そして原告主張の金二、〇〇〇、〇〇〇円及び金一、〇〇〇、〇〇〇円がその主張の頃原告に入金せられたことも当事者間に争がないのであるが被告はこれが所得であると主張し、原告は訴外井上織田両商店との間に締結された契約の保証金として預つた負債であつてのちこれらの契約はいづれも解除せられて右金額は原告代表者岩井個人から立替を受けて返済されたものであるから所得ではないと争うのでこの点について考える。
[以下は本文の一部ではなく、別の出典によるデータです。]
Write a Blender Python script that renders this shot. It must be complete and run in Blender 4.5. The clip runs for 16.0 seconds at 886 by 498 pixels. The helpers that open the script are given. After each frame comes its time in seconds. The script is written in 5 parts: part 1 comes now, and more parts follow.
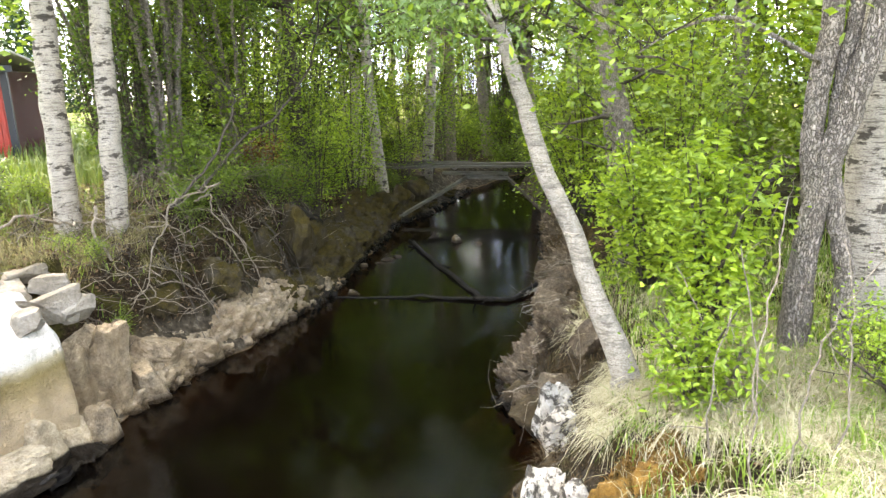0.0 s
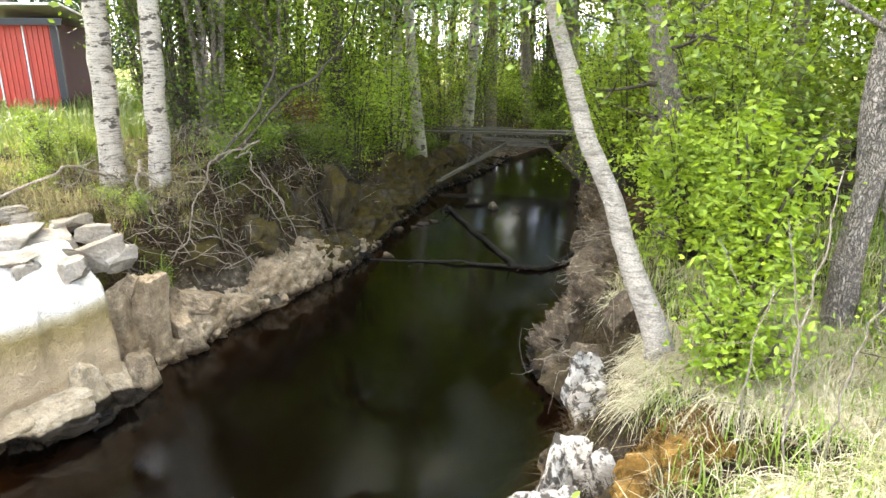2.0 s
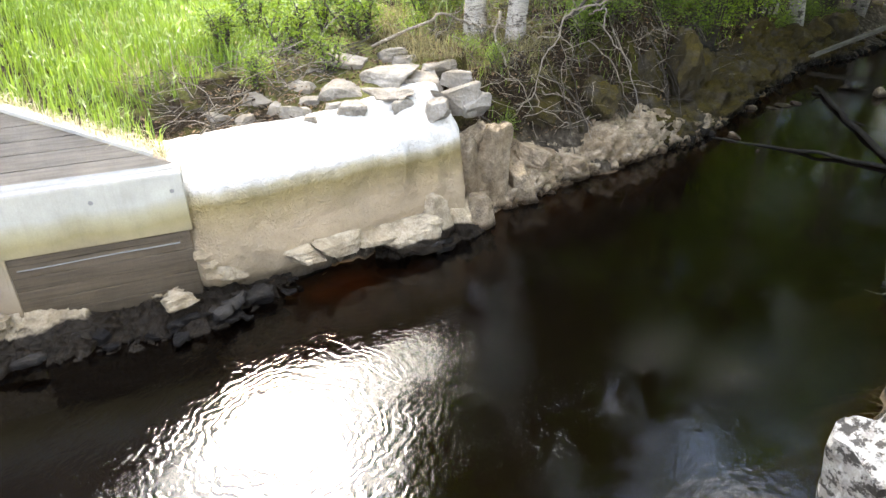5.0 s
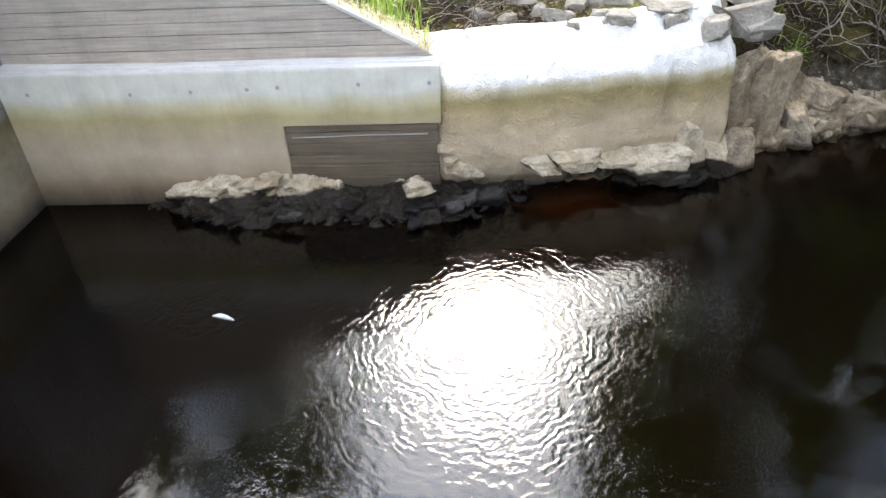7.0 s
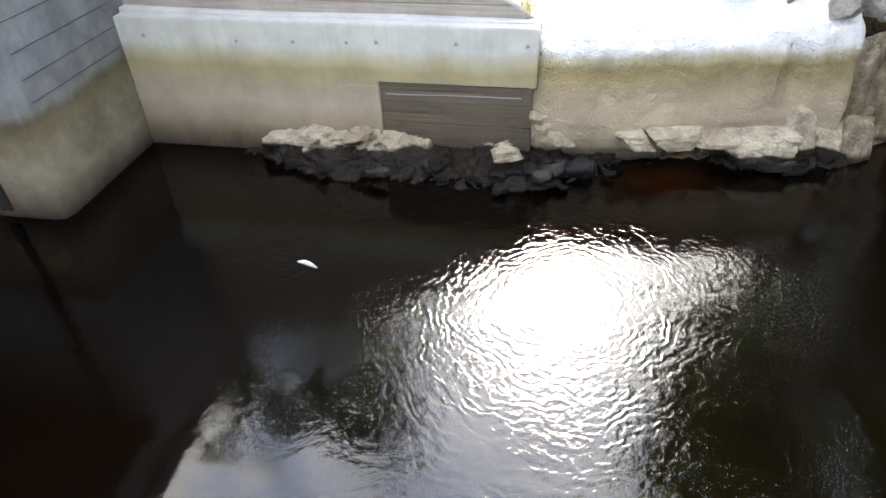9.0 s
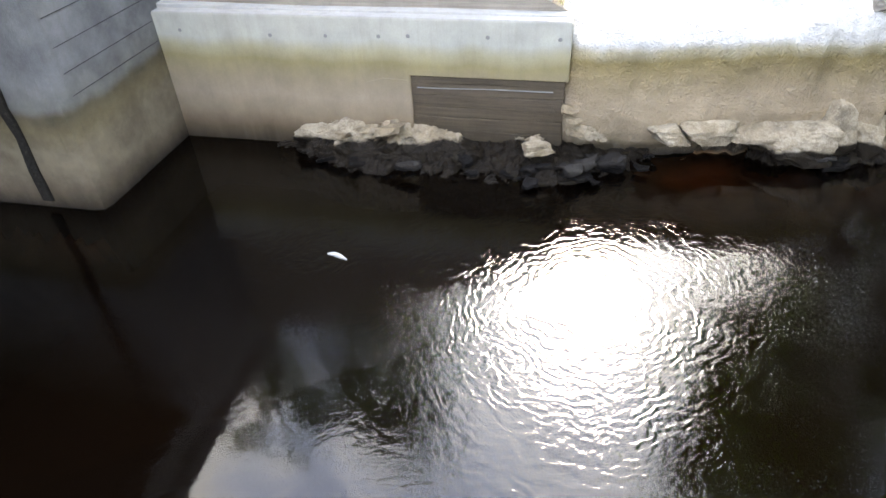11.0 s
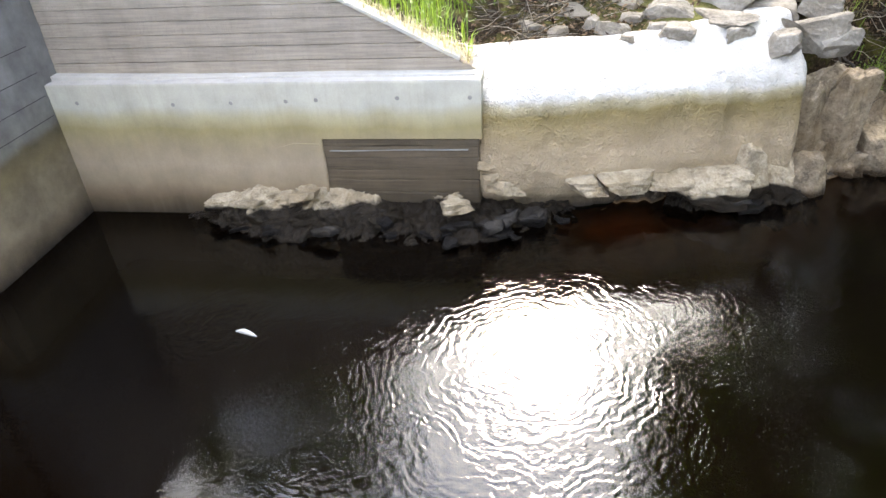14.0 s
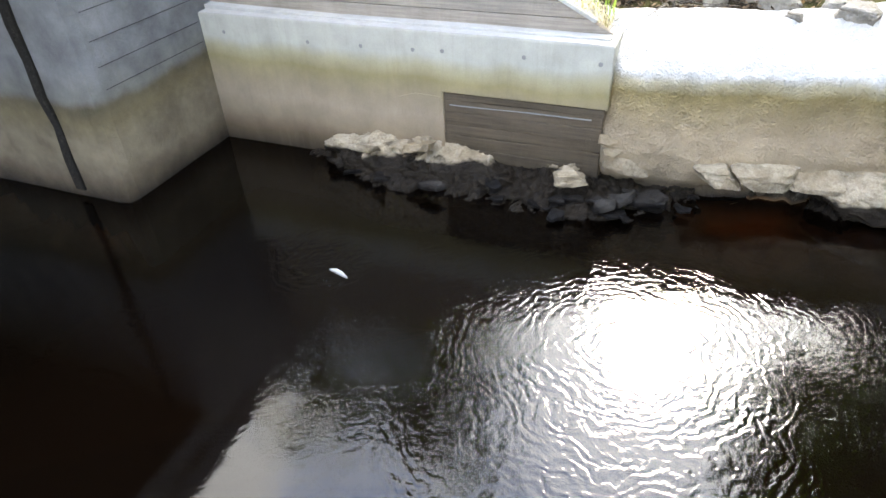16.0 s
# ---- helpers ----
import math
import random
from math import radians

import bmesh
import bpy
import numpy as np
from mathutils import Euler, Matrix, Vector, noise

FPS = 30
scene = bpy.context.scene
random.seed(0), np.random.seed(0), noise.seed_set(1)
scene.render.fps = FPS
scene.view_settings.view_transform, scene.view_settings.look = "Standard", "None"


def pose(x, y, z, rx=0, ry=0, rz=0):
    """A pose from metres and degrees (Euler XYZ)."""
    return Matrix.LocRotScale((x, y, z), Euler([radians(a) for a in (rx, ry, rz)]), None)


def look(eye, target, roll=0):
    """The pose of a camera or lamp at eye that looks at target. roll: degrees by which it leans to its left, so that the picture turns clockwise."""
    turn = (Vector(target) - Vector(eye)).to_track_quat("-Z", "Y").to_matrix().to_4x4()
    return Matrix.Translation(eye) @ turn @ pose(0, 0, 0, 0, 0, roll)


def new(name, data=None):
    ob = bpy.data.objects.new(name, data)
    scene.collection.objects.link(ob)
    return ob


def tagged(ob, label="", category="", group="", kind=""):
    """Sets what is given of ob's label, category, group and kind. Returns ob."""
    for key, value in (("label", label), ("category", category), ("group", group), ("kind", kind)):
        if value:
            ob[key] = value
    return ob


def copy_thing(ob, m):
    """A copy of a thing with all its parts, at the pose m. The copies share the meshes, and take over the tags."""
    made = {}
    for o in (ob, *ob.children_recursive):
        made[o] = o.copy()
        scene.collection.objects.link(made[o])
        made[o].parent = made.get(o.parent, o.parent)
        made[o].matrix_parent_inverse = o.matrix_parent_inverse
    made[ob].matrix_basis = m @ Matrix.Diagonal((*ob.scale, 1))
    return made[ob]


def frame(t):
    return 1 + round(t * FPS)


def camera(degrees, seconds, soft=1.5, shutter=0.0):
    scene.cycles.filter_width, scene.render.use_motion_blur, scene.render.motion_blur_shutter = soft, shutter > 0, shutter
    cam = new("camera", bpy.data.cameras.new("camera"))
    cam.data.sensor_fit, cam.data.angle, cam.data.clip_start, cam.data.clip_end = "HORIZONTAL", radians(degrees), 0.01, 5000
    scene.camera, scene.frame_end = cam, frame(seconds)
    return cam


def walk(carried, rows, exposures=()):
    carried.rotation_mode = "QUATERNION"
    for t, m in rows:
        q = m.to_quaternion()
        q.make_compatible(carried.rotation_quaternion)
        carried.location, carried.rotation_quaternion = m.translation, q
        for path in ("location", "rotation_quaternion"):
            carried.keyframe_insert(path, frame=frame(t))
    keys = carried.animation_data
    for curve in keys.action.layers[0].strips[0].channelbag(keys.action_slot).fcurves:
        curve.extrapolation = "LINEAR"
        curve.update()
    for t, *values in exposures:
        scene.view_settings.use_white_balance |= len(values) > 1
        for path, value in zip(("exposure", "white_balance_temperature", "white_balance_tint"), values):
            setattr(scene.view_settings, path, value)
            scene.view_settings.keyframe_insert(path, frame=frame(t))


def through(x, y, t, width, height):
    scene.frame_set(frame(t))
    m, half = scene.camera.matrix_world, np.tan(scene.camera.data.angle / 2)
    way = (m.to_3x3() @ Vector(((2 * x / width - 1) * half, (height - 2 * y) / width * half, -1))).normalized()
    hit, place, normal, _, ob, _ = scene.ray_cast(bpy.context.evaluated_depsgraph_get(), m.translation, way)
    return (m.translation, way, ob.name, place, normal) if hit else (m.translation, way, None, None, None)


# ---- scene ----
cam = camera(68.73, 16.0)
walk(cam, [
    (0, pose(0.190, -0.068, 3.086, 76.52, 1.71, 0.00)),
    (0.5, pose(0.212, -0.016, 3.061, 75.47, 2.04, -0.61)),
    (1, pose(0.215, -0.014, 3.060, 74.08, 1.86, 0.70)),
    (1.5, pose(0.187, -0.059, 3.072, 74.07, 0.65, 1.65)),
    (2, pose(0.188, -0.043, 3.052, 73.68, 0.34, 3.60)),
    (2.5, pose(0.193, -0.060, 3.055, 73.37, 0.95, 4.51)),
    (3, pose(0.186, -0.062, 3.045, 72.98, 0.56, 5.23)),
    (3.5, pose(0.185, -0.051, 3.041, 72.52, 0.22, 6.34)),
    (4, pose(0.130, -0.096, 3.033, 71.23, -0.26, 9.11)),
    (4.5, pose(0.078, -0.105, 2.977, 67.96, -0.08, 18.69)),
    (5, pose(0.025, -0.102, 2.995, 62.75, 1.50, 32.25)),
    (5.2, pose(0.025, -0.102, 2.995, 61.40, 1.57, 37.05)),
    (7.3, pose(-0.080, -0.105, 2.998, 55.51, 1.59, 55.37)),
    (7.5, pose(-0.057, -0.126, 2.993, 55.63, 1.31, 56.19)),
    (8, pose(-0.054, -0.105, 3.004, 54.23, 1.26, 59.72)),
    (8.5, pose(-0.074, -0.119, 3.014, 53.23, 1.53, 61.67)),
    (9, pose(-0.091, -0.123, 3.019, 52.44, 1.54, 63.11)),
    (9.2, pose(-0.091, -0.123, 3.019, 52.20, 1.55, 63.60)),
    (11.3, pose(-0.082, -0.143, 2.998, 52.27, 2.61, 65.54)),
    (11.5, pose(-0.131, -0.167, 3.008, 53.32, 2.08, 64.14)),
    (12, pose(-0.133, -0.140, 3.018, 54.35, 3.81, 56.09)),
    (12.5, pose(-0.104, -0.072, 3.030, 58.08, 2.26, 49.54)),
    (13, pose(-0.080, 0.034, 2.984, 57.84, -1.29, 49.04)),
    (13.5, pose(-0.102, 0.102, 2.951, 56.64, -1.45, 53.05)),
    (14, pose(-0.151, 0.210, 2.927, 56.74, 3.07, 60.22)),
    (14.5, pose(-0.120, 0.299, 2.942, 52.33, 4.22, 70.81)),
    (15, pose(-0.181, 0.316, 2.894, 52.73, 2.01, 71.86)),
    (15.5, pose(-0.188, 0.347, 2.870, 51.99, 0.73, 72.26)),
    (16, pose(-0.161, 0.469, 2.874, 53.95, 2.32, 74.65)),
], exposures=[(0.0, 2.75, 8700, 12), (3.5, 2.8, 8500, 12), (5.0, 2.5, 7900, 13), (7.5, 2.2, 7400, 13), (9.2, 2.2, 7400, 13), (11.3, 2.3, 7500, 14), (12.5, 2.3, 8000, 15), (13.5, 2.3, 8000, 15), (14.5, 2.3, 7400, 13), (16.0, 2.3, 7300, 12)])

# ---------------------------------------------------------------- world and sun
SUN_DIR = Vector((-0.581, 0.454, 0.676)).normalized()  # veiled by thin cloud
world = bpy.data.worlds.new("sky")
scene.world = world
world.use_nodes = True
wt = world.node_tree
wt.nodes.clear()
w_out = wt.nodes.new("ShaderNodeOutputWorld")
w_bg = wt.nodes.new("ShaderNodeBackground")
w_cloud = wt.nodes.new("ShaderNodeBackground")
w_mix = wt.nodes.new("ShaderNodeMixShader")
w_sky = wt.nodes.new("ShaderNodeTexSky")
w_sky.sky_type = "NISHITA"
w_sky.sun_disc = False
w_sky.sun_elevation = math.asin(SUN_DIR.z)
w_sky.sun_rotation = math.atan2(SUN_DIR.x, SUN_DIR.y)
w_bg.inputs["Strength"].default_value = 0.15
w_co = wt.nodes.new("ShaderNodeTexCoord")
w_sep = wt.nodes.new("ShaderNodeSeparateXYZ")
w_max = wt.nodes.new("ShaderNodeMath")
w_max.operation = "MAXIMUM"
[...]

原告代表者本人訊問の結果並に証人長浜忠雄の証言によれば原告会社の帳簿の記載は必ずしも事実に忠実なものではないこと成立に争のない甲第一四号証の記載によれば本件取引が経営規模に照し当時年間を通じ一口の取引としてはケタ外れに大きい額であつたことにも拘らず証人長浜の証言によれば始めての取引先であるこれら井上織田両商店より名刺もうけとらず連絡先も明らかにしていなかつたこと及びこれらとの取引契約の内容契約解除の理由契約保証金返済の事情が曖昧であること、成立に争のない乙第一号証の一の記載並に原告代表者本人訊問の結果や原告の主張における本件取引についての説明は帳簿伝票その他関係書類や関係人への照会の結果を総合し検討したうえでなければできないような複雑なものではなく原告社長において記憶のままいつても誰にでも直ちになしうる内容のものであることにも拘らず証人弓削芳武証人広藤啓輔の各証言によれば国税調査官同協議官の調査に際しては原告社長は何ら納得できる説明なく剰え調査官の調査に際しては原告社長は唯税額の軽減を依頼するのみで甲第一、三、五、七号証の本件取引には最も重要と思われる書類すら提示していなかつたこと、成立に争のない乙第三号証と証人浜本義一の証言によれば原告代表者岩井恒光が井上商店に対する金二、〇〇〇、〇〇〇円の返済を原告に資金がなかつたから立替えたと主張する昭和二六年一二月一六日の直前である同月一四日までに原告は訴外三和織物株式会社より同額の資金の返済を受けていたことがそれぞれ認められる。証人長浜忠雄の証言に原告代表者本人訊問の結果中右認定の事実に返する部分は措信できない。以上の事実によると、計金三、〇〇〇、〇〇〇円の入金の性質は明らかではないが、少くとも返済すべき必要のない入金であり原告主張の井上織田両商店への返済はなかつたものと認めるべきであつて、以上の経過から見ると、本来は利得として計上すべきものをことさら湖塗したものと推認することができる。原告提出のその他の証拠によつてもこの認定をくつがえすことはできない。従つてこの金額を原告の所得に加算してなした本件更正は正当である。

よつて原告の請求は理由がないからこれを棄却し訴訟費用の負担について民事訴訟法第八九条を適用して主文の通り判決する。